THE REVIVAL CYCLES

One question that is always asked, or at least lingers in the mind of many, is why revivals do not last? Even sometimes it seems that revivals fade after just a few weeks.

Some have been suggesting that reformation is what makes revival last, but then nobody had explained how reformation is to be attained, or performed, or what is to be reformed: The doctrines, the styles, the meeting place?

It is quite easy to throw words or phrases into the arena, but at the end of the day, they are not the answer; or the opposite is also true: many answers are given, which more often than not become clichés, but they do not offer a path to real solutions.

THE KILLER

One important point to consider is that organizing a revival into something that is not, is a sure way to kill it. In other words, it could be like this: The Holy Spirit starts moving, there are salvations, healings, and other supernatural events, so we start itching about how do we organize this, so that it does not go out of control? In short, that is almost paramount to taking advantage of a move of God to boost my plan or ministry or church.

MEDIATORS OF GOD’S PRESENCE

Another -even more important- point to consider is in this question: How available are we for God to move through us? The presence of God is not an intangible energy that is floating around somewhere, and revival happens when that cloud comes to visit us. Rather, we are meant to be mediators of God’s presence into this world.

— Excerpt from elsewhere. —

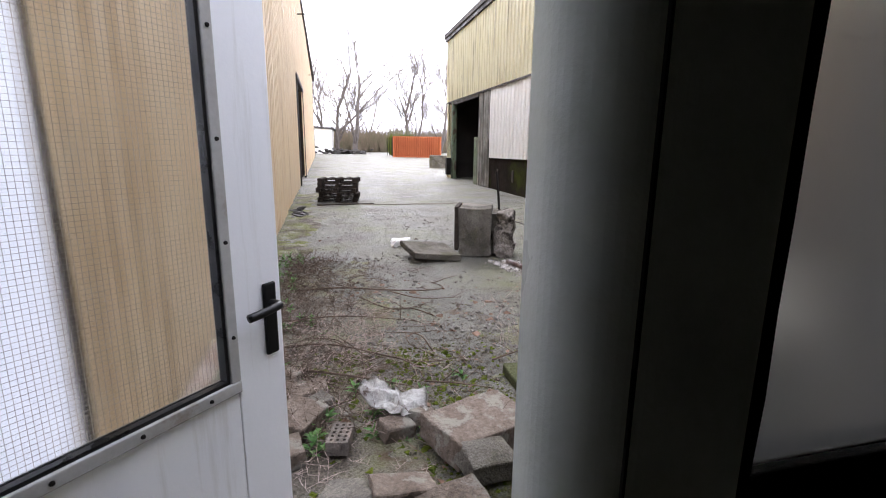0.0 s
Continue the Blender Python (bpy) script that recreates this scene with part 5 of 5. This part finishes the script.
hb = thing("perforated_brick", "perforated clay brick lying loose", "brick", holed_brick(), M["brick_dark"], group="perforated bricks", m=pose(1.60, 2.52, 0.03, 0, 0, -20))
for p in ((2.42, 2.66, 0.79, 0, 4, -28), (0.02, 2.33, -0.03, 0, 8, 78), (3.93, 3.16, -0.04, 30, 10, 40), (3.68, 2.46, -0.05, 0, 6, -30)):
    copy_thing(hb, pose(*p))
rnd = random.Random(5)
for x, y, z, s, w, h, rz, mt in ((0.78, 2.24, -0.01, 0.58, 0.36, 0.15, 25, "brick"), (0.72, 1.93, 0.0, 0.26, 0.2, 0.12, 10, "concrete"), (0.33, 2.36, -0.04, 0.18, 0.13, 0.1, 20, "brick"), (0.48, 2.42, -0.02, 0.14, 0.1, 0.09, -30, "brick"),
                                 (-0.22, 2.55, -0.02, 0.28, 0.24, 0.12, 60, "brick"), (-0.18, 2.95, -0.06, 0.26, 0.18, 0.07, 10, "brick"), (-0.12, 2.75, -0.05, 0.2, 0.14, 0.08, 40, "concrete"), (-0.28, 2.25, -0.03, 0.22, 0.2, 0.1, 15, "brick"),
                                 (0.05, 1.9, -0.05, 0.24, 0.16, 0.08, -20, "concrete"), (0.28, 1.85, -0.03, 0.3, 0.16, 0.1, 5, "brick"), (0.5, 1.72, -0.04, 0.3, 0.2, 0.1, 12, "brick"), (1.0, 1.8, -0.04, 0.2, 0.14, 0.08, 50, "brick"), (-0.3, 3.15, -0.06, 0.2, 0.12, 0.06, 70, "brick")):
    thing("brick_rubble", "broken weathered brick piece in the doorway rubble", "brick", box((-s / 2, -w / 2, -h / 2), (s / 2, w / 2, h / 2), bevel=0.012, cuts=4, rough_up=0.016, seed=x * 9), M[mt], group="doorway rubble", m=pose(x, y, z, rnd.uniform(-10, 10), rnd.uniform(-10, 10), rz))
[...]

Peter moved around and his shadow was healing people. Or was it? Was it his own shadow? I believe that “shadow” of Peter was the presence of God surrounding him as he walked. Almost as the Shekinah glory of God resting on the Ark.

AVAILABILITY

One of the longest lasting revivals in our time has been the Argentine revival that started in 1982. When Rev. Scataglini -at whose church the first wave of revival started- was asked what did you do to have this revival? He simply answered “We made ourselves available to God”.

Could it be that revivals die when there are no more available vessels to carry it on?

What if we start looking at revivals as a cycle of harvest life?

It is quite significant that right on the same day when the Holy Spirit fell on the disciples in the Upper Room, Peter preached his first sermon and thousands were saved, and there where supernatural manifestations all around them, in what we would today call a revival, -the first revival in the church- and right then, Peter said “Repent that Revival Might come”.

Wait a minute Peter, what are you talking about? This IS revival, we do not need another one. Of course, some would point out that Peter actually called for times of refreshing, not revival. Really? Do you know that the word translated refreshing is actually “recovery of breath?”. If you are not breathing you are dead, if you recover breathing, you are revived, ergo, revival it is!

SOWING WHAT?

We talk a lot about, tilling, sowing, watering and the harvest. Sowing the word, sowing Jesus, sowing miracles, sowing…

What if there is something missing in our sowing? What if we have forgotten to sow ourselves into revival? If revival is to grow there must be something that has been sown -or rather, someone.

We need to be honest and realize that we can go about “ministry”, speaking organizing, managing, and not really having sown ourselves into it. We can sow our efforts, our plans, our strategies, yet we need to sow ourselves: Make ourselves available to God.

SOWN PEOPLE

When I look at the history of revivals, past and present, I see a pattern: someone or several, somewhere sowed themselves into such a close intimate relationship with the HS that everything else became secondary, and what followed is what we can only define as revival.

Think of a seed, you could use a seed for many purposes, food, fill bags, make jewelry even, but the moment you plant it you cannot used it for anything else, it now belongs in the process of life. And it will fructify into revival.

Let us sow ourselves into the ground of the Holy Spirit, and we will see revival sprouting just everywhere.